FORR replaces careful deliberation about rates with a single binary decision.
The U.S. Surface Transportation Board (STB) — the economic regulator of the freight rail industry — issued a Notice of Proposed Rulemaking (NPRM) on September 11, 2019 to propose a new process for rail customers to contest the reasonableness of an individual rail rate. The proposal, Final Offer Rate Review, or FORR, significantly departs from current processes required by statute.
Historically, if — after a full hearing — the STB found the reasonableness of a challenged rate to be unlawful, it prescribed a maximum rate a railroad could charge based on established methodologies that replicate market outcomes. Under FORR, a complainant can simply propose a rate, which the STB can then choose on the sole basis that it is perceived to be relatively more reasonable than the rate proposed by the carrier.
Railroads serve shippers in a highly competitive market and set rates based on market conditions. FORR would allow rail customers to effectively set their own rates wholly independent of actual market conditions.

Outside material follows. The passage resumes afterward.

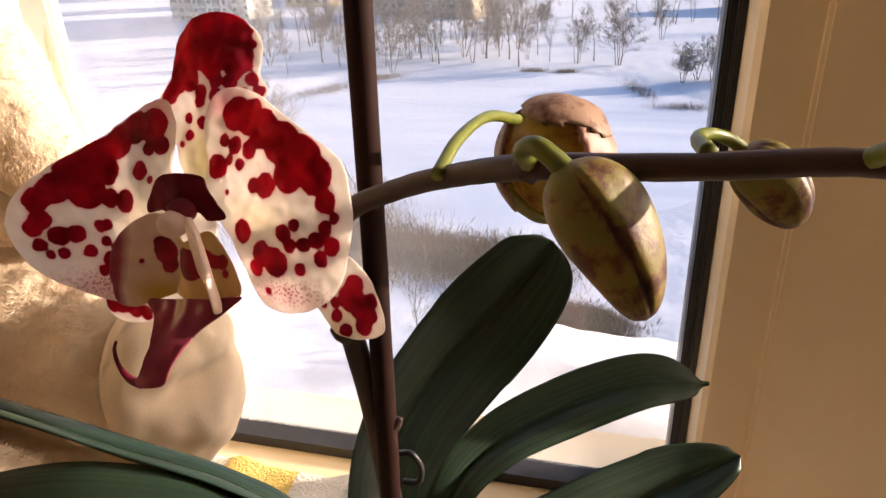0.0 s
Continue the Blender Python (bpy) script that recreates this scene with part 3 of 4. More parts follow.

The STB’s proposal lacks standards for determining rate reasonableness, and replaces the longstanding practice of careful deliberation with a single binary decision.
FORR is for professional baseball, not railroad economics.
Final offer arbitration is best known for its use in salary arbitrations for major league baseball players and is not suited for evaluating railroad economics consistent with governing statutory provisions. In the case of baseball, final-offer arbitration involves negotiation and counter-proposals. The STB’s proposal is predicated on simply choosing between two proposed rates, neither of which is necessarily the maximum reasonable rate. The STB proposal abdicates the agency’s responsibility to exercise its expert judgment and does a disservice to railroads and shippers by eliminating regulatory predictability.
FORR would not help small shippers.
The STB argues that its proposal would provide what amounts to a “quick and dirty” option for railroad customers to bring “small” rate challenges. The proposed rule, however, does not limit the FORR route to small shippers or even small disputes. Instead, the STB proposed to cap the available relief at $4 million per case, which large shippers are free to pursue. Nothing prevents large companies with abundant resources for litigation from bringing multiple FORR cases simultaneously.
FORR would undermine railroad’s ability to invest in the nation’s critical freight rail network.
Rate review without any uniform standards and divorced from market outcomes would produce natural repercussions the STB did not even consider: below market rates would undermine the industry’s ability to earn the necessary revenues to invest in the privately financed rail network. Consistent spending on the rail network is closely correlated with increased safety, efficiency and reliability.